Brutally incongruous from a distance and patently disfunctional at close quarters. It is so desperately frustrating- it need not have been this way with some place leadership and design governance from the City and with a client like Scottish Opera but when even the vaguest of 'masterplans' for the area is ignored, what chance is there of creating something that could have addressed the canal edge in a positive and vibrant manner. It should have been host to a plethora doorways opening onto the canalside edge and wall buildings with windows all facing onto the water. One, two or perhaps three possible commercial units/cafes/public facing spaces onto the canal walkway would have fed the potential vibrance. Instead we have these strange coffin-shaped monliths with public access and spaces hidden away in undercrofts below the level of the canal. And then we wonder why canalsides/riversides are so much better in the Netherlands or Denmark or Germany (*insert pretty much anywhere else).
There has been some great stuff happening along the canal corridor which makes this even harder to take but it does feel like the City's newest busted flush to go alongside Hamiltonhill,Sighthill, Blackfriars and the last hurrahs of Collegelands. Very,very sad.
Peter
#6 Posted by Peter on 24 Oct 2024 at 10:36 AM
That'd be same fun seeing them detonated as Red Road carbuncles. Well done everyone involved for actively killing another part of the city.
devilish advocaat
#7 Posted by devilish advocaat on 24 Oct 2024 at 12:40 PM
We'd be in a much better place as a society if we could only get some of the blue sky thinkers from this online forum into practice. They make it all sound so simple, the professionals must be missing something.
Chris
#8 Posted by Chris on 25 Oct 2024 at 08:45 AM
#7 Public opinion on architecture doesn't have merit then? You don't have to be trained to understand that this is a poor response to the canal.
Fat Bloke on Tour
#9 Posted by Fat Bloke on Tour on 25 Oct 2024 at 12:26 PM
It is not a poor response to the canal -- it is an attempt to add something to a difficult sloping site.

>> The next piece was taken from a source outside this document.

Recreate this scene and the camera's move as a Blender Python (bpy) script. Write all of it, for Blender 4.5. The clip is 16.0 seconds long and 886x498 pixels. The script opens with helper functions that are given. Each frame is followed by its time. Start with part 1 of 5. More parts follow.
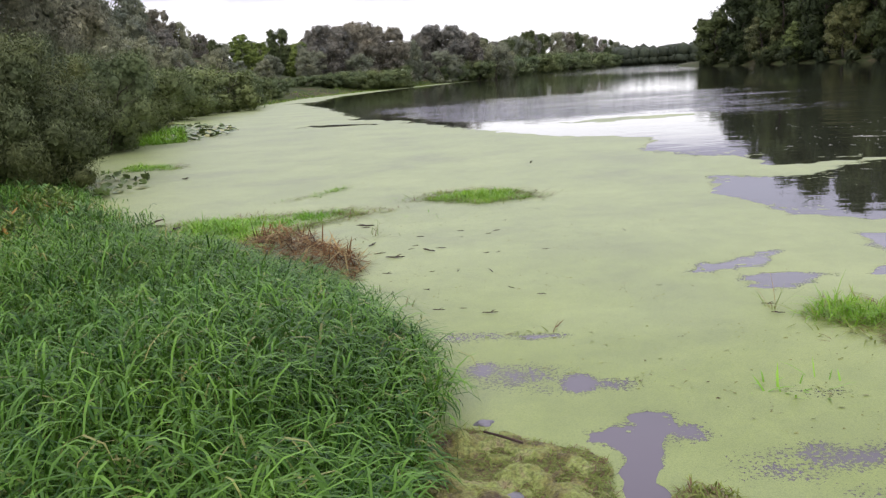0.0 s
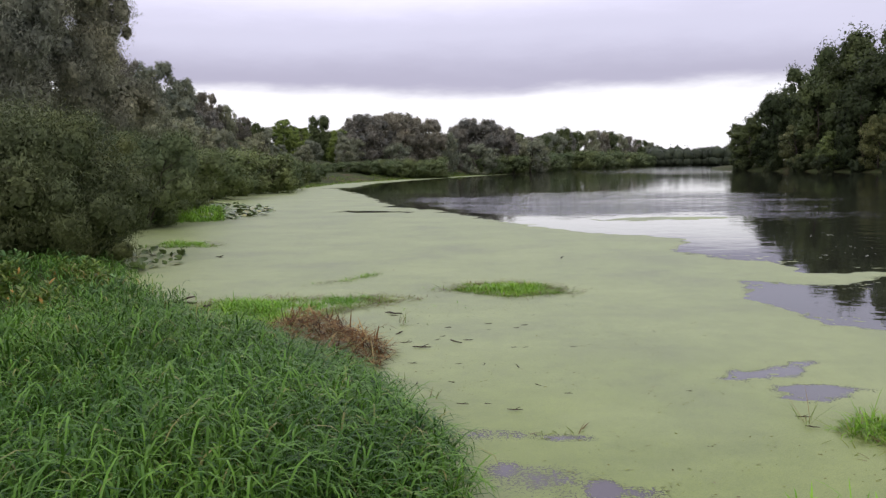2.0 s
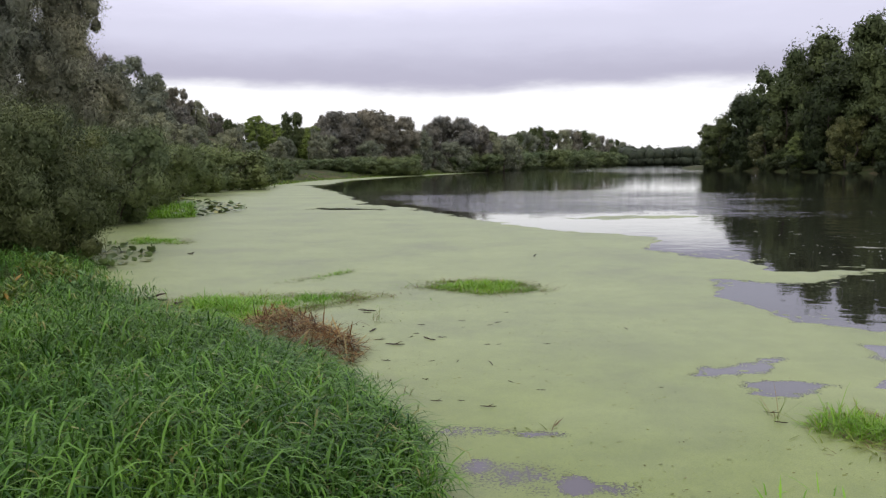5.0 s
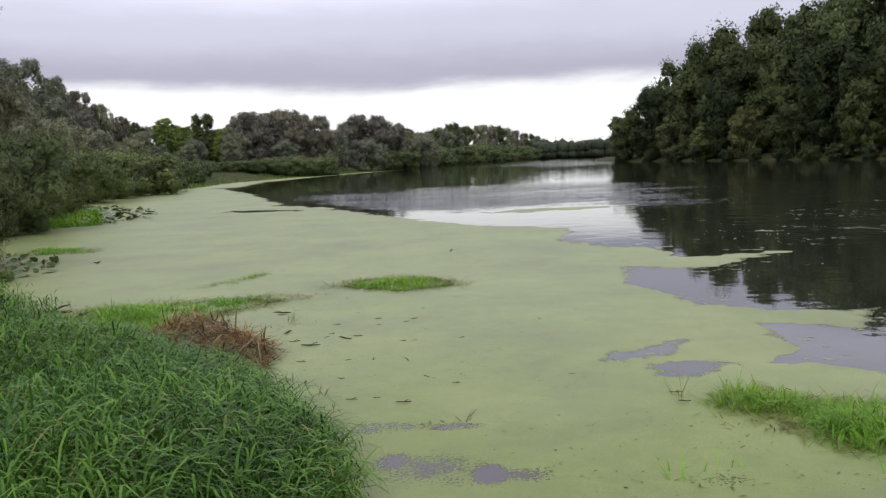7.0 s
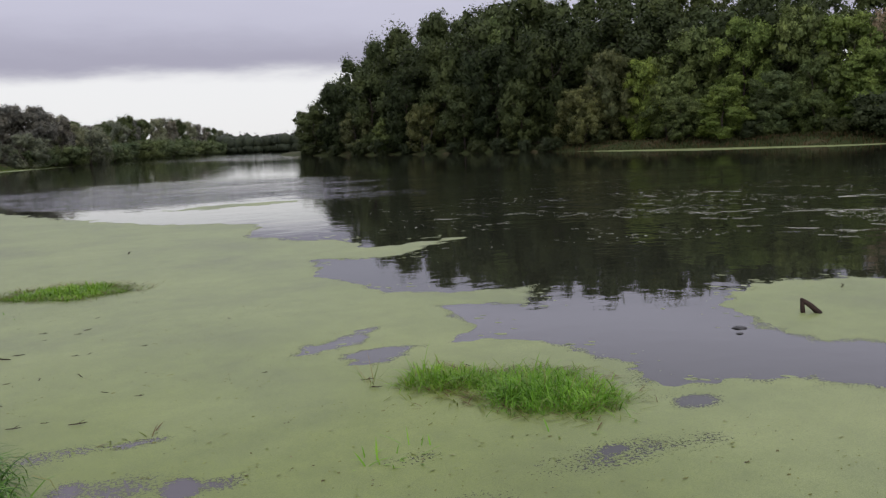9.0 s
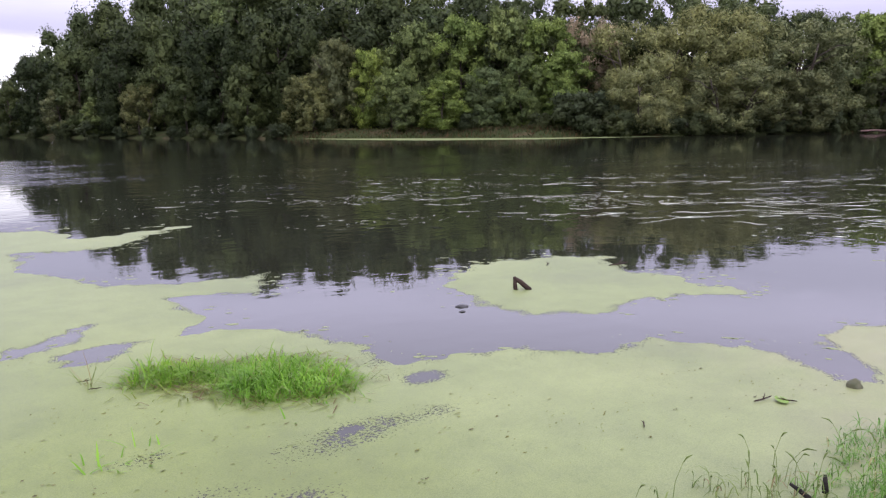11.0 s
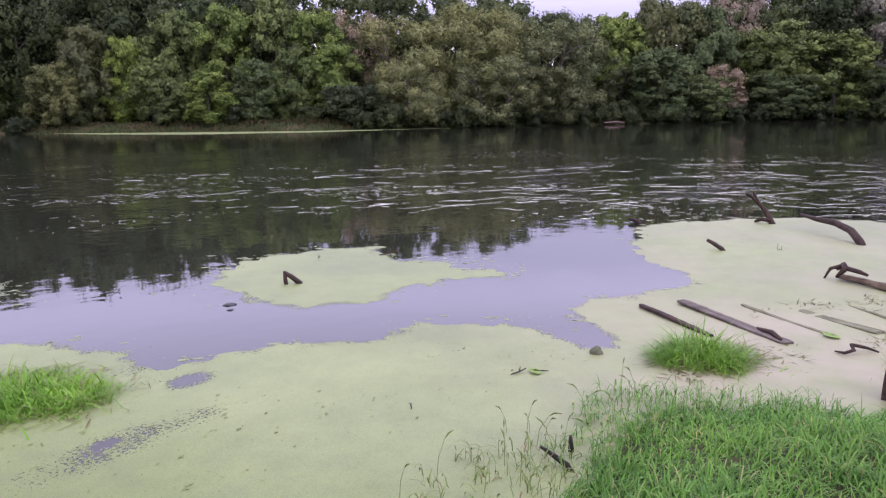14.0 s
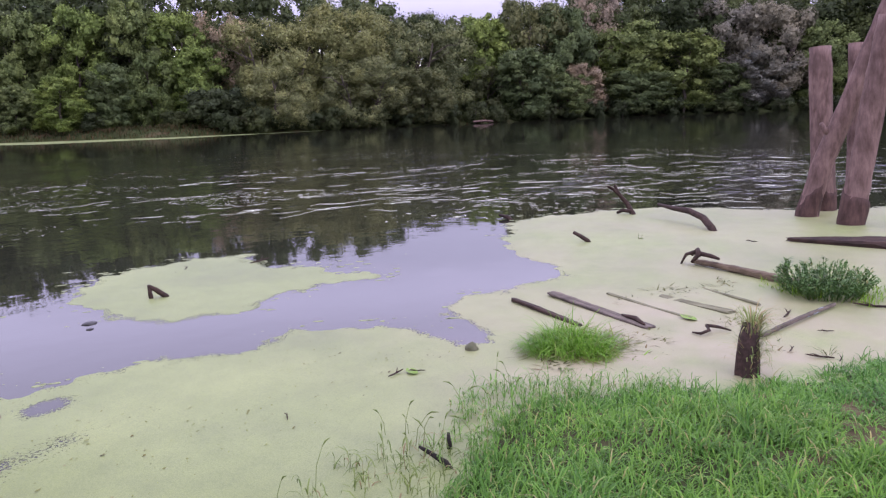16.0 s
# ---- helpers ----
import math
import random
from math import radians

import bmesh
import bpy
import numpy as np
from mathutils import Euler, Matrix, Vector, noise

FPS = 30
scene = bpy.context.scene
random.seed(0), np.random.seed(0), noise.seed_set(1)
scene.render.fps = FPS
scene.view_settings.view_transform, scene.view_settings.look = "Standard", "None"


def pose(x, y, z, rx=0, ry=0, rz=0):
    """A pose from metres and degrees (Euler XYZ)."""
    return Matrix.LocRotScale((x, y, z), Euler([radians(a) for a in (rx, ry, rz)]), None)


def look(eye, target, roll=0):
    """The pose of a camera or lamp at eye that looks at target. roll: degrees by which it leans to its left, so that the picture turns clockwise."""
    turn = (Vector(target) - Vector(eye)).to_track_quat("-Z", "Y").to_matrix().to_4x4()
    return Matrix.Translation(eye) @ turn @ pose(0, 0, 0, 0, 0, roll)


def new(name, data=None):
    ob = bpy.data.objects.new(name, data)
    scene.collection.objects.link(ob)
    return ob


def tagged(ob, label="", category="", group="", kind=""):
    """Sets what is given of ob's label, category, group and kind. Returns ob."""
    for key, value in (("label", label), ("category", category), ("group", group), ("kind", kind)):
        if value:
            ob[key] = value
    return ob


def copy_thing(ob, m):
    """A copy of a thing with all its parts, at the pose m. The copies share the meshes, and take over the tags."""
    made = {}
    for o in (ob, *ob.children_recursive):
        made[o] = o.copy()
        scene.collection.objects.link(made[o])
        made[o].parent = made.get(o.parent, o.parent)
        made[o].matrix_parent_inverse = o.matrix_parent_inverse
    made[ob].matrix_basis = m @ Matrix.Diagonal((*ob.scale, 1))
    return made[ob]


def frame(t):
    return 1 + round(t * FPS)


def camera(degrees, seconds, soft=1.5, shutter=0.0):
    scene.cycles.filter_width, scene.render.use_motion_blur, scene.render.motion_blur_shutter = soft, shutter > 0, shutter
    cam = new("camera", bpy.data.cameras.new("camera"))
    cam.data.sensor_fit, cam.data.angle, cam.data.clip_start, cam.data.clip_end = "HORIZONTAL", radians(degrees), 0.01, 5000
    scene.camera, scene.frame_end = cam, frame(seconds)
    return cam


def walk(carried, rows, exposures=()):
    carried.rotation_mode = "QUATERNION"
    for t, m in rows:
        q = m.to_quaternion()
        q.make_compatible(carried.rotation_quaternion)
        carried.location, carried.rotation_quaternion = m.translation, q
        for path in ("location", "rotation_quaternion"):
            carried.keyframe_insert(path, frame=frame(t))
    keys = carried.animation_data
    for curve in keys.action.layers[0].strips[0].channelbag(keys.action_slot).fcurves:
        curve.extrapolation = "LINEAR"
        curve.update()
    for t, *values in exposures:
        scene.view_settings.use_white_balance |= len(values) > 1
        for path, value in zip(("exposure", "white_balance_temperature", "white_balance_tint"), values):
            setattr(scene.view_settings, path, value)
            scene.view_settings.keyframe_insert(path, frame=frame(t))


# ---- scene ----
cam = camera(58.2, 16.0, soft=1.3)
# seconds, eye x y z, turn about x, y and z
PATH = [
    (0, -0.074, 0.026, 1.740, 77.63, 3.36, 0.03),
    (0.5, -0.068, 0.027, 1.754, 80.21, 2.61, 0.55),
    (1, -0.072, 0.021, 1.763, 82.68, 1.39, 1.22),
    (1.5, -0.079, 0.012, 1.768, 83.41, 1.01, 2.22),
    (2, -0.080, 0.022, 1.766, 84.11, 0.75, 2.53),
    (2.5, -0.088, 0.023, 1.766, 84.49, 0.63, 2.58),
    (3, -0.094, 0.022, 1.764, 84.34, 0.49, 2.85),
    (5.5, -0.079, 0.030, 1.755, 83.87, 0.42, -0.04),
    (6, -0.067, 0.026, 1.753, 83.80, 0.65, -0.77),
    (6.5, -0.041, 0.020, 1.753, 84.32, 1.28, -2.56),
    (7, -0.006, -0.001, 1.750, 83.65, 1.95, -5.27),
    (7.5, 0.030, -0.023, 1.752, 83.54, 2.25, -7.64),
    (8, 0.046, -0.019, 1.748, 82.70, 2.71, -13.43),
    (8.5, 0.055, 0.019, 1.748, 83.02, 2.20, -21.01),
    (9, 0.039, 0.050, 1.744, 82.46, 2.17, -27.43),
    (9.5, 0.028, 0.059, 1.739, 81.51, 1.84, -33.43),
    (10, 0.018, 0.058, 1.738, 81.48, 1.91, -40.38),
    (10.2, 0.018, 0.057, 1.740, 81.38, 1.47, -41.92),
    (12.3, 0.019, -0.025, 1.731, 81.12, 1.38, -53.43),
    (12.5, 0.023, -0.034, 1.734, 81.15, 1.40, -54.47),
    (13, 0.036, -0.033, 1.728, 81.02, 0.96, -56.58),
    (13.5, 0.047, -0.040, 1.730, 81.26, 0.09, -59.76),
    (14, 0.060, -0.045, 1.727, 80.41, 0.75, -62.71),
    (14.5, 0.072, -0.049, 1.726, 80.13, 0.66, -65.34),
    (15, 0.077, -0.061, 1.729, 80.38, 1.08, -68.31),
    (15.5, 0.086, -0.067, 1.729, 80.13, 1.53, -70.53),
    (16, 0.094, -0.075, 1.728, 80.27, 1.98, -71.86),
]
EXPOSURE = [(0.0, 0.45, 6500, 10), (0.5, 0.29, 6500, 10), (1.5, 0.0, 6500, 10), (3.0, 0.02, 6500, 8), (6.0, 0.02, 6600, 6), (7.0, -0.06, 6600, 5), (8.0, -0.17, 6600, 6), (9.0, -0.36, 6600, 6), (9.5, -0.04, 6600, 6), (10.0, 0.37, 6650, 5), (10.2, 0.42, 6600, 6), (12.3, 0.57, 5930, 28), (16.0, 0.55, 5980, 27)]
walk(cam, [(t, pose(x, y, z, rx, ry, rz)) for t, x, y, z, rx, ry, rz in PATH],
     exposures=EXPOSURE)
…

The canal has its own challenges -- a port built halfway up a hill being one of them.

Contour canal in a city centre setting -- only one side was developed so only half a job done compared to other waterways in an urban setting. Glasgow cannot be an economy done at half chat so ScOpe have to be commended for making something of the other bank.

Plus set rental would appear to be a growing business. It might be middle class artisan manufacturing but at least it is manufacturing and if they want to grow using funds from these two sites then at least they are putting in the effort / thinking caps on..

If only they had replaced the Meadowside Granary with large scale buildings showing of this design vibe and colour palette.

My thoughts -- interesting solution / better than filler. Sleepy hollow area of the city that could develop nicely if change and investment are applauded rather than snowed under with complaints from the fat and happy.